Amplificador del malestar. A diferencia de otros países europeos, Suiza canaliza este tipo de tensiones a través de referéndums frecuentes, lo que permite que inquietudes latentes se conviertan rápidamente en propuestas políticas concretas, por muy orwellianas que parezcan.
Esta característica explica por qué ideas que en otros lugares se quedarían en el debate mediático, o ni eso, allí llegan a votarse, pero también convierte al país en un laboratorio donde se mide hasta qué punto una sociedad está dispuesta a sacrificar crecimiento y apertura en nombre de la identidad, el control y la estabilidad percibida.
Europa observa.

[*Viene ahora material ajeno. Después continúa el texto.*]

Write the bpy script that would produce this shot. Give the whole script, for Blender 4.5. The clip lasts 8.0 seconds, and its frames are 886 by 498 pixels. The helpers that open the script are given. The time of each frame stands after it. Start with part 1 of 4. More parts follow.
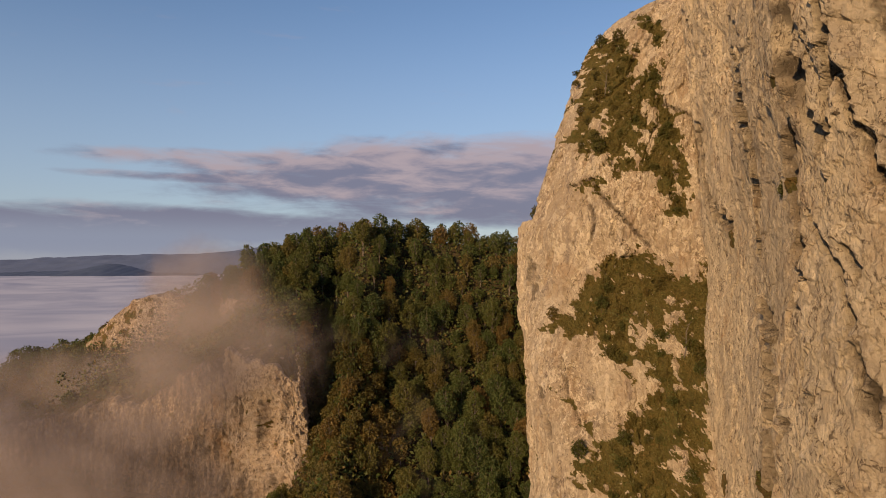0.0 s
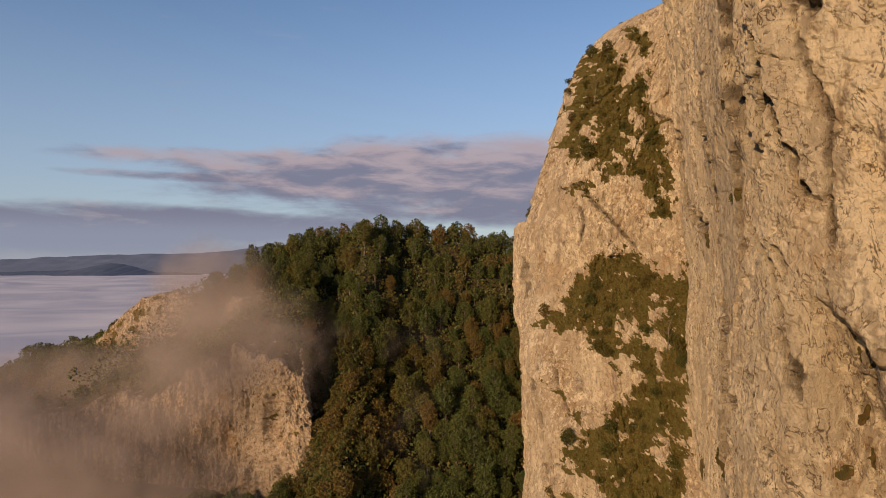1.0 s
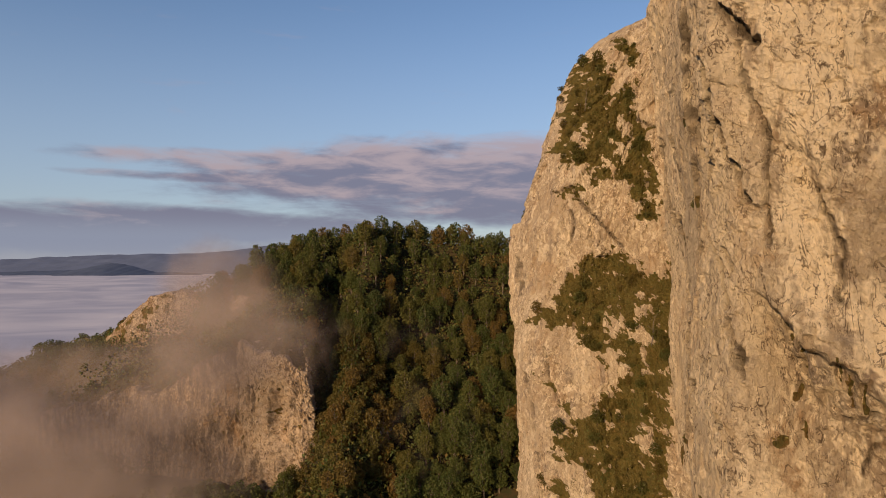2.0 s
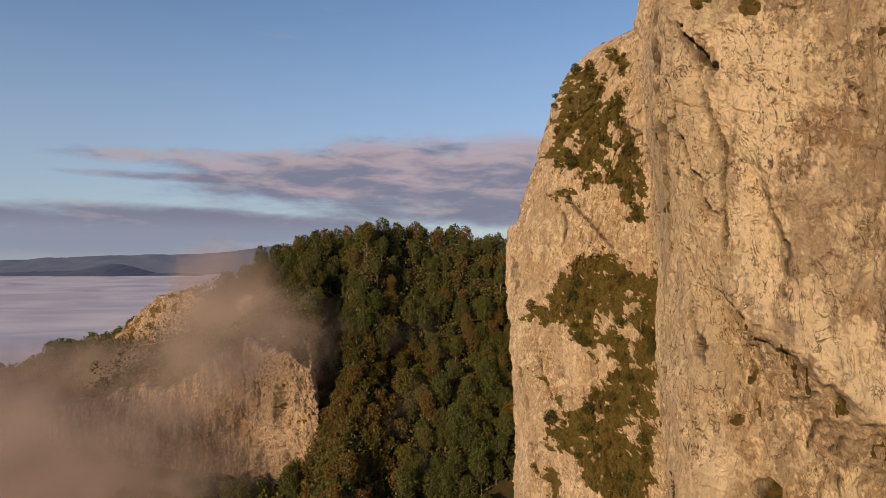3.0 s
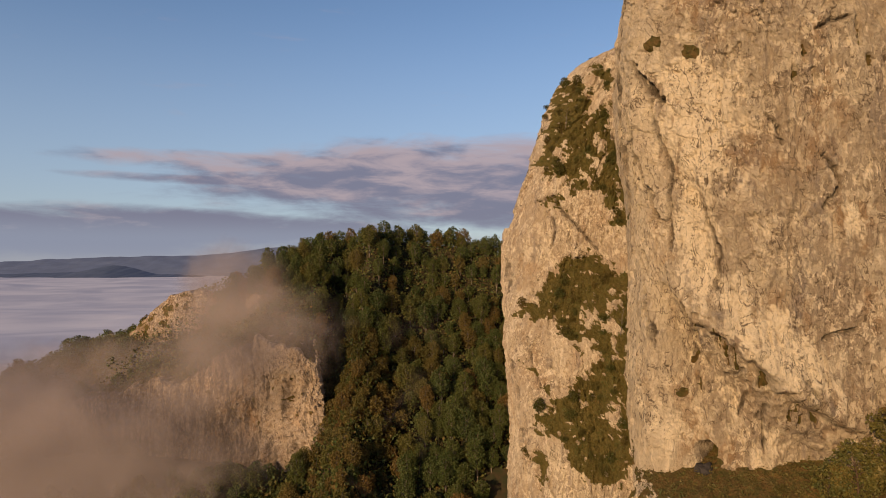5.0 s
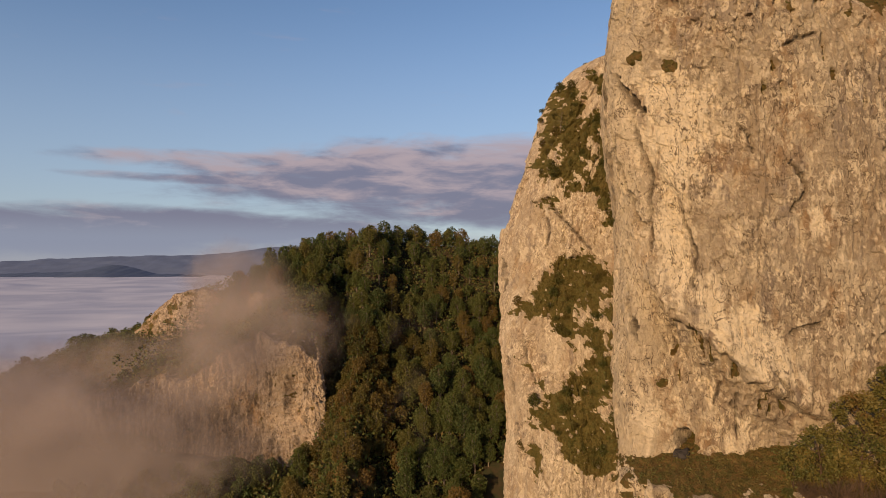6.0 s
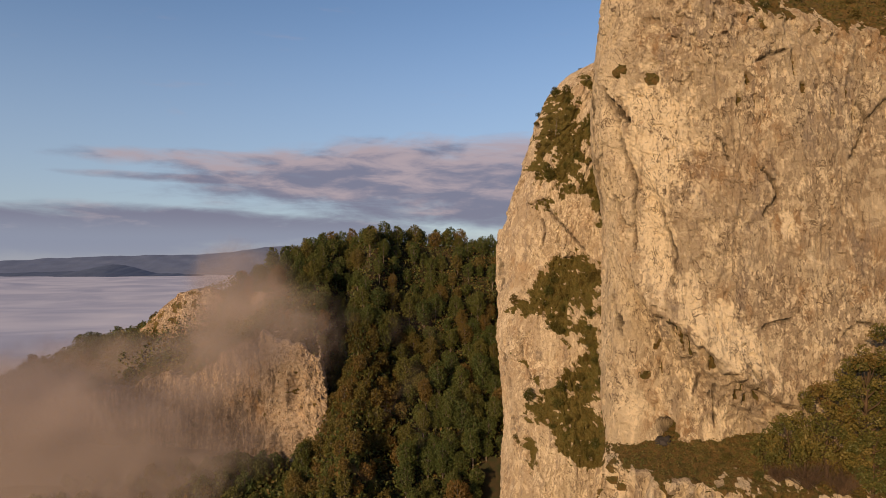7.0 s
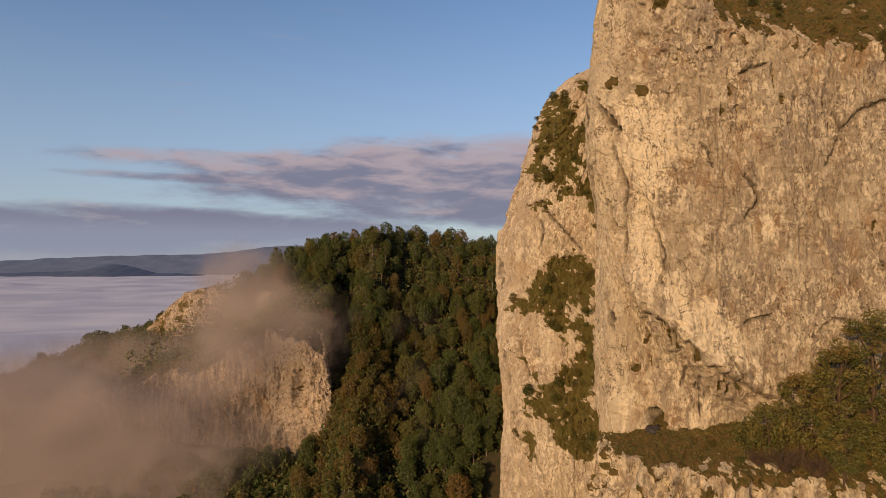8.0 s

Muchos medios del país han ido un paso más allá, adelantándose a la activación del plan y proyectando lo que supondría para el viejo continente. Una retórica que cuenta que el debate suizo anticipa discusiones que ya asoman en otros países, donde la inmigración sigue ganando peso político mientras los partidos tradicionales intentan contener a la extrema derecha mediante cordones sanitarios que no siempre reducen su atractivo.
La experiencia helvética apunta a un planteamiento, cuanto menos, inquietante: que ignorar o descalificar el malestar no lo elimina, y que la cuestión no es tanto si debe haber inmigración, sino a qué ritmo y en qué escala. En ese sentido, la posibilidad de una “purga” demográfica suiza no es solo una decisión nacional, sino una señal de advertencia sobre el rumbo que podrían tomar algunas democracias europeas si no logran reconciliar prosperidad, cohesión social y legitimidad política.